The following items have some uncertainty in the data:

  1. Shenzhen 1980 population: Sources give conflicting figures – 30,000 (fishing village core) vs. 332,900 (broader administrative area). Both may be correct at different geographic scopes.
  2. Singapore GDP per capita 2024: Sources range from ~$88,000 to ~$104,000 depending on nominal vs. PPP and exact methodology.
  3. Masdar City actual spending to date: The $22B was the original budget; it was cut to ~$18-19.8B, but actual amount spent is not clearly reported in available sources.
  4. Prospera physical residents: The “2,000 residents and e-residents” figure conflates physical and digital residents. The actual number of people physically living in Prospera on Roatan may be significantly smaller.

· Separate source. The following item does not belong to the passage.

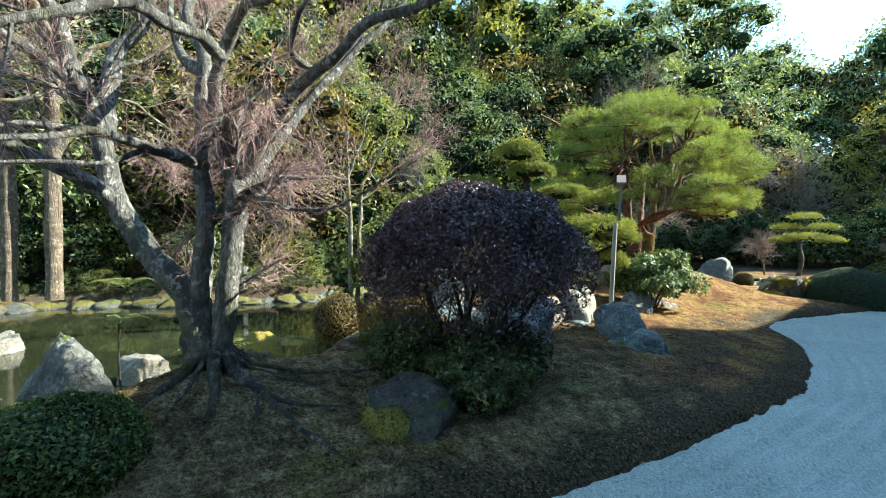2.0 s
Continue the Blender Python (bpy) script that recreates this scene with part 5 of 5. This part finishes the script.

  5. SpaceX McGregor early days: Very little documented evidence about early (pre-2010) recruitment strategies for the McGregor facility specifically.
  6. Venus Project total funding: Lifetime donations/funding data is not publicly available. Only specific campaigns ($50K-$100K range) are documented.
  7. Auroville annual budget: The exact total annual budget figure was not available in current sources. The “over 90% community-generated” figure is reported by Auroville itself.
  8. The “fewer than 5% last five years” statistic for intentional communities is widely cited but the original methodology is not well-documented. Newer research using surveys of currently living communities challenges some of the older assumptions.